When it became known that the Western alliance would not be able to supply the Scandinavian countries with armaments before meeting their own pressing needs, this issue ultimately proved to be the turning point for Norway, which resigned from the talks. Denmark was still willing to ally with Sweden, but the Swedes saw few advantages, and the proposal fell. Sweden remained neutral after a heated debate. Norway and Denmark became signatory parties to the North Atlantic Treaty and NATO members. Sweden and Finland became NATO members in 2023 and 2024, mainly because of Russia's increasing military activity in Europe (read: the attempt to invade neighboring Ukraine).
All three countries developed social welfare states in the early to mid-20th century.
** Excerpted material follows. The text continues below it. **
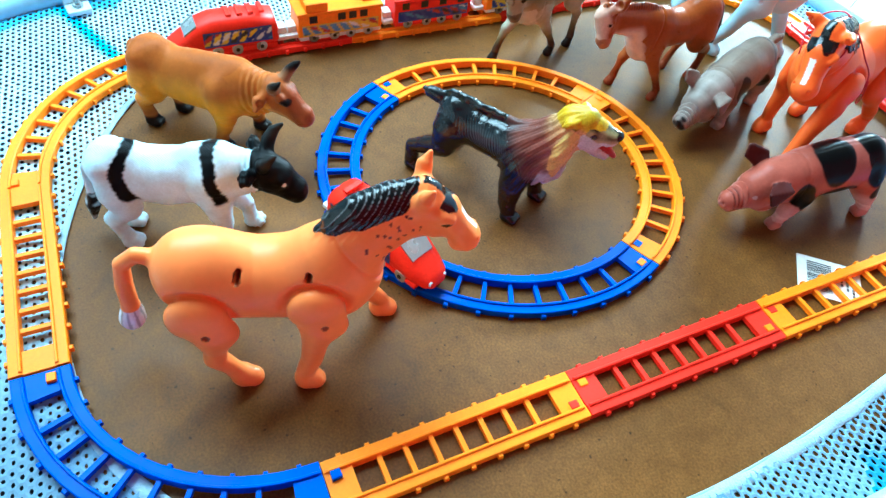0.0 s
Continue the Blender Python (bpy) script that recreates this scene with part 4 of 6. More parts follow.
def cow_paint(P, tag):
    C = np.tile(np.array((0.64, 0.83, 0.92)), (len(P), 1))
    n = 0.0011 * wobble(P, 330, 1.0) + 0.0003 * np.sin(P[:, 2] * 2300 + 2.2 * wobble(P, 240, 6.0)) + 0.0006 * wobble(P, 1100, 2.0)
    torso = np.isin(tag, ("body", "leg", "neck")) & (P[:, 2] > 0.044)
    b1 = np.clip((0.0049 - np.abs(P[:, 0] - 0.0285 - 0.22 * (0.08 - P[:, 2]) + n)) / 0.0014, 0, 1)
    b2 = np.clip((0.0051 - np.abs(P[:, 0] + 0.024 + 0.008 * np.sin(np.clip((0.084 - P[:, 2]) / 0.034, 0, 1) * math.pi) - 0.1 * (0.08 - P[:, 2]) + n)) / 0.0014, 0, 1)
    K = (0.0015, 0.0015, 0.002)
    C = lay(C, np.maximum(b1, b2) * torso * ramp01(P[:, 2] + n, 0.049, 0.053), K)
    C[np.isin(tag, ("head", "horn", "ear", "muzzle"))] = K
    C = lay(C, (tag == "horn") * ramp01(P[:, 2], 0.083, 0.09) * 0.6, (0.03, 0.03, 0.028))
    C = lay(C, (tag == "tuft") * np.clip(1.1 + wobble(P, 700), 0, 1), (0.004, 0.004, 0.005))
    C = lay(C, (tag == "hoof") * ramp01(P[:, 2], 0.0015, 0.0008) * 0.6, (0.3, 0.36, 0.4))
    for q in (-1, 1):
        C[np.linalg.norm(P - np.array((0.0762, q * 0.0112, 0.0642)), axis=1) < 0.0015] = (0.75, 0.75, 0.72)
    return C


def cow_folds(P):
    """Rings of skin behind the collar line and moulded hair on the flanks."""
    u = P[..., 0] + 0.1 * P[..., 2]
    neck = np.exp(-(((P[..., 0] - 0.052) / 0.007) ** 2))
    collar = np.exp(-(((u - 0.0655) / 0.0009) ** 2)) * (P[..., 2] > 0.05)
    side = np.exp(-(((P[..., 0] - 0.012) / 0.007) ** 2)) * np.exp(-(((P[..., 2] - 0.055) / 0.01) ** 2))
    return 0.00055 * neck * np.sin(u * 1700) + 0.0008 * collar + 0.0003 * side * np.sin(u * 2000 + wobble(P, 100)) + 0.00012 * wobble(P, 900)


toy("toy_cow", cow(), cow_paint, pose(0.005, -0.255, 0, 0, 0, 71.5), "white toy cow with black head, horns and two black bands", "toy cow", FARM, M_HIDE, cow_folds, 1.0)


# ---- long-haired dark beast with a yellow and pink mane and an open mouth
MANE_TOP, MANE_LOW = np.array((0.0605, 0.0055, 0.0965)), np.array((0.03, 0.001, 0.05))


def mane_flow(P):
    """How far down the mane points lie (0 at the crown, 1 at the shoulder) and their angle round it, 0 in front."""
    ax = MANE_LOW - MANE_TOP
    q = P - MANE_TOP
    t = (q @ ax) / (ax @ ax)
    off = q - t[..., None] * ax
    fore = np.array((0.795, 0.0, -0.607))
    return t, np.arctan2(off[..., 1], off @ fore)


def beast():
    f = Figure(0.00085)
    f.limb("body", [(-0.031, 0.0, 0.054, 0.0176), (-0.012, 0.0, 0.0535, 0.0166), (0.012, 0.0, 0.054, 0.0175), (0.026, 0.001, 0.056, 0.0188)], 0.008, 0.92)
    f.limb("body", [(-0.036, 0.0, 0.061, 0.0124)], 0.008)
    lr = random.Random(5)
    for k in range(13):
        u = 0.016 - 0.0045 * k
        w = lr.uniform(-0.0012, 0.0012)
        top = 0.0732 + 0.00006 * k
        f.limb("spine", [(u + 0.004, 0.001 + w, top - 0.002, 0.0034), (u - 0.003, w, top + 0.0006, 0.003), (u - 0.0105, w * 1.5, top - 0.0022, 0.0011)], 0.002, 0.8)
    f.limb("mane", [(0.022, 0.001, 0.0555, 0.0182), (0.034, 0.0015, 0.061, 0.0196), (0.046, 0.003, 0.073, 0.0168), (0.0535, 0.0042, 0.085, 0.0142), (0.0575, 0.005, 0.092, 0.012)], 0.007, 0.95)
    f.limb("chest", [(0.044, 0.002, 0.063, 0.0145), (0.047, 0.002, 0.051, 0.0125), (0.045, 0.001, 0.0425, 0.0086)], 0.007, 1.0)
    f.limb("crest", [(0.055, 0.005, 0.0955, 0.0108), (0.0645, 0.0068, 0.0982, 0.0102), (0.0718, 0.008, 0.0968, 0.0074)], 0.004)
    f.limb("face", [(0.0625, 0.0062, 0.0885, 0.0112), (0.0705, 0.0078, 0.088, 0.0096)], 0.005)
    f.limb("snout", [(0.0728, 0.0086, 0.0915, 0.0082), (0.0792, 0.0102, 0.0915, 0.0074), (0.0828, 0.0112, 0.091, 0.0068)], 0.003, 1.1)
    f.limb("nose", [(0.088, 0.0128, 0.0932, 0.0036)], 0.002, 1.3)
    f.limb("jaw", [(0.068, 0.0075, 0.082, 0.007), (0.0755, 0.0095, 0.0768, 0.0052), (0.082, 0.011, 0.0748, 0.0041)], 0.003, 1.05)
    f.limb("tongue", [(0.0762, 0.0098, 0.0815, 0.0028), (0.084, 0.012, 0.0795, 0.0027), (0.0888, 0.0134, 0.0752, 0.0018)], 0.001, 1.2)
    for s in (-1, 1):
        f.limb("brow", [(0.0712, 0.0082 + s * 0.0072, 0.0962, 0.0034), (0.0772, 0.0098 + s * 0.005, 0.0962, 0.0024)], 0.002)
        f.limb("ear", [(0.0605, 0.0058 + s * 0.0098, 0.1, 0.0034), (0.0572, 0.0052 + s * 0.013, 0.1005, 0.0032), (0.0538, 0.0048 + s * 0.0148, 0.098, 0.0014)], 0.002)
        for u, z in ((0.0828, 0.0858), (0.0788, 0.0852), (0.0802, 0.0792), (0.0762, 0.0808)):
            f.limb("tooth", [(u, 0.0086 + (u - 0.0728) * 0.26 + s * 0.0042, z, 0.0013)], 0.0006)
        f.cut((0.0732, 0.0085 + s * 0.0112, 0.0935), 0.0014)
        f.limb("ruff", [(0.0605, 0.0055 + s * 0.0102, 0.0895, 0.0048), (0.0565, 0.0045 + s * 0.0132, 0.075, 0.0058), (0.055, 0.003 + s * 0.0118, 0.06, 0.0042), (0.0545, 0.003 + s * 0.009, 0.05, 0.0014)], 0.003)
    ax = Vector(MANE_LOW - MANE_TOP).normalized()
    fore, side = Vector((0.795, 0.0, -0.607)), Vector((0, 1, 0))
    top = Vector(MANE_TOP)
    for k in range(26):
        a = radians(55 + 250 * k / 25 + lr.uniform(-4, 4))
        d = fore * math.cos(a) + side * math.sin(a)
        swing = lr.uniform(-0.003, 0.003)
        p, q, r = top + ax * 0.018 + d * 0.0128, top + ax * 0.04 + d * 0.0164 + side * swing, top + ax * (0.062 + lr.uniform(-0.008, 0.01)) + d * 0.0152 + side * swing * 2
        f.limb("mane", [(*p, 0.002), (*q, 0.0032), (*r, 0.0008)], 0.0016)
    for k in range(11):
        x = -0.011 + 0.0022 * k
        f.limb("chest", [(0.0555 - abs(x) * 0.5, 0.002 + x, 0.061, 0.0028), (0.0545 - abs(x) * 0.5, 0.002 + x, 0.05, 0.003), (0.048 - abs(x) * 0.4 + lr.uniform(-0.002, 0.002), 0.002 + x, 0.0375 + lr.uniform(-0.003, 0.003), 0.0009)], 0.0014)
    f.limb("tail", [(-0.043, -0.001, 0.0645, 0.0042), (-0.051, -0.0025, 0.0672, 0.0056), (-0.0585, -0.004, 0.069, 0.005), (-0.064, -0.005, 0.0705, 0.0018)], 0.002, 1.0)
    for (u, v, z, r), mid, low, (fu, fv) in (((-0.0345, -0.0105, 0.0475, 0.0142), (-0.036, -0.015, 0.035, 0.0104), (-0.0642, -0.0168, 0.0205, 0.0054), (-0.062, -0.0185)),
                                             ((-0.0325, 0.0115, 0.0475, 0.0142), (-0.0322, 0.0185, 0.035, 0.0104), (-0.0562, 0.0242, 0.0205, 0.0054), (-0.052, 0.0275)),
                                             ((0.0295, -0.011, 0.046, 0.0135), (0.0288, -0.0168, 0.03, 0.0102), (0.0292, -0.0192, 0.0165, 0.0076), (0.033, -0.0205)),
                                             ((0.034, 0.011, 0.046, 0.0122), (0.0336, 0.0145, 0.03, 0.009), (0.0338, 0.0155, 0.0165, 0.0068), (0.0375, 0.0155))):
        f.limb("leg", [(u, v, z, r), mid, low, (fu - 0.001, fv, 0.0078, 0.006)], 0.006)
        for q in (-1, 0, 1):
            f.limb("hoof", [(fu - 0.001, fv + q * 0.0026, 0.0044, 0.0046), (fu + 0.0062, fv + q * 0.0034, 0.0028, 0.0032)], 0.001)
    return f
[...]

This came about partially because of the domination of the social democrats in Sweden and Denmark and the Labor Party in Norway.
The Nordic countries established the Nordic Council in 1952 and the Nordic passport union two years later. After a 1972 referendum, Denmark became the first Scandinavian member of the European Economic Community, which paved the way for the E.U. in 1973. Sweden joined the E.U. in 1995; after the fall of the Soviet Union, Sweden felt it could do so without being provocative.
Norway remained outside the European Union until now after referendums on membership in 1972 and 1994. However, it is a signatory of the Schengen treaty and a member of the European Economic Area. Denmark voted no to the Maastricht Treaty in 1992 but reversed the decision after negotiating opt-outs. None of the Nordic countries (except Finland) have joined the Euro, with membership being rejected by referendum in Denmark and Sweden.